As you can see the tripod’s paper holder is folds out to left hand side. This holder actually splits in half and folds away in two sections. From what I can tell, a lot of examples of these tripods have lost the small tab that partially locks the two halves together, which seem break off easily and as such leaves the two halves somewhat hanging. This small piece of metal seems to be the most likely to break piece on this typewriter, as it still remains quite exposed when the tripod is folded up. The feet are made of rubber, and in the case of this machine largely un-worn or distorted. Another surprise when I got this typewriter was that this example still has the small leather tab that was attached to protect the front of the typewriter from getting scratched up by clasp at the front of the typewriter. In every example I have seen of these online so far (including the Australian War Memorial’s own tripod) this piece has been missing – although in some cases it may have just not been visible.
If there was ever any doubt that this was an original Corona tripod, the etching inside of one of the arms quickly dispels any doubt on this. This is also where you are able to find out if it was the earlier (patent pending) 1916 version, or a version made post 1917.

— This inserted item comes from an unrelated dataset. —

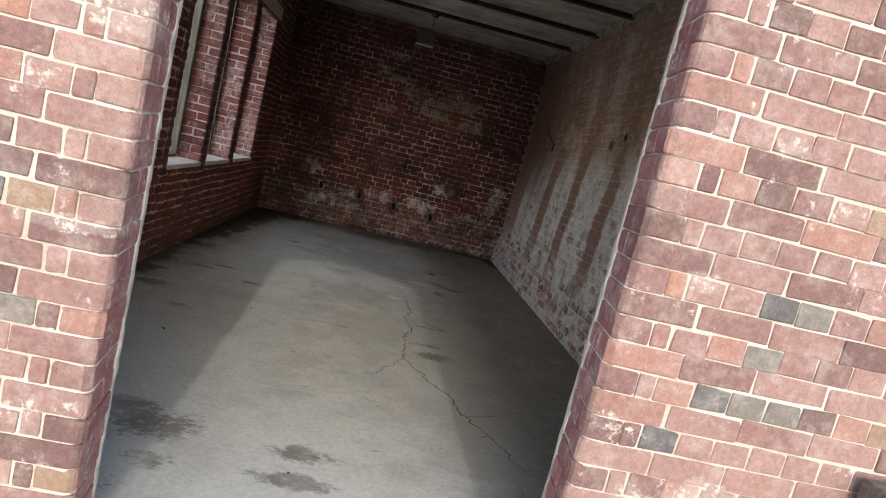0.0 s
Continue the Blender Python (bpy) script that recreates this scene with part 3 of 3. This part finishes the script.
def jamb_bricks(wall, rng, boxes, material, side):
    """Whole bricks of a door jamb: a worn round arris at the outer corner, the jamb face splayed."""
    edge = DOOR_L if side < 0 else DOOR_R
    for x0, x1, y0, y1, z0, z1 in boxes:
        near_x, far_x = (x0, x1) if side > 0 else (x1, x0)
        outer = abs(near_x - edge) < 0.006 and y0 < YF + 0.01
        arc = 0.030 * rng.uniform(0.75, 1.25) if outer else 0.004
        plan = [(near_x + side * arc * (1 - math.cos(a)), y0 + arc * (1 - math.sin(a))) for a in (0.0, 0.4, 0.8, 1.2, math.pi / 2)]
        plan += [(far_x - side * 0.004, y0), (far_x, y0 + 0.004), (far_x, y1 - 0.004), (far_x - side * 0.004, y1), (near_x + side * 0.004, y1), (near_x, y1 - 0.004)]
        if abs(near_x - edge) < 0.006:
            plan = [(px + side * SPLAY * (py - YF) / THICK, py) for px, py in plan]
        cx, cy, n = sum(p[0] for p in plan) / len(plan), sum(p[1] for p in plan) / len(plan), len(plan)
        verts, wob = [], [rng.normal(0, 0.0012, 3) for _ in range(n)]
        for z, inset in ((z0, 0.0045), (z0 + 0.004, 0.0008), (z0 + 0.014, 0.0), (z1 - 0.014, 0.0), (z1 - 0.004, 0.0008), (z1, 0.0045)):
            shift = rng.normal(0, 0.0006, 2)
            for (px, py), w in zip(plan, wob):
                d = Vector((cx - px, cy - py)).normalized() * inset
                verts.append((px + d.x + w[0] + shift[0], py + d.y + w[1] + shift[1], z + w[2]))
        faces = [(r * n + i, r * n + (i + 1) % n, (r + 1) * n + (i + 1) % n, (r + 1) * n + i) for r in range(5) for i in range(n)]
        faces += [tuple(range(n)), tuple(range(5 * n, 6 * n))]
        mesh_object("brick", verts, faces, material, wall)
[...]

All in all this is an impressive little device for the Corona 3. While it doesn’t quite suit the direction of my collection, I think it is going to be a wonderful addition. That said, this device is old, and grabbing hold of another one probably isn’t going to happen again in my collecting lifetime, so I’m probably going to have to be a little bit reluctant to take this out on the road as my travelling typewriter stand. That said, I’ll do a full write-up sometime soon about using this tripod, and how well it works. So keep an eye out for that!
Hmm… I wonder how hard it would be to produce a 3D printed replica of this device.
Thank you everyone for continuing to read and comment on my blog. It’s been fun writing the last 200 posts, and I hope to continue to do more – as well as improve the quality of my posts. Thank you. Thank you very much.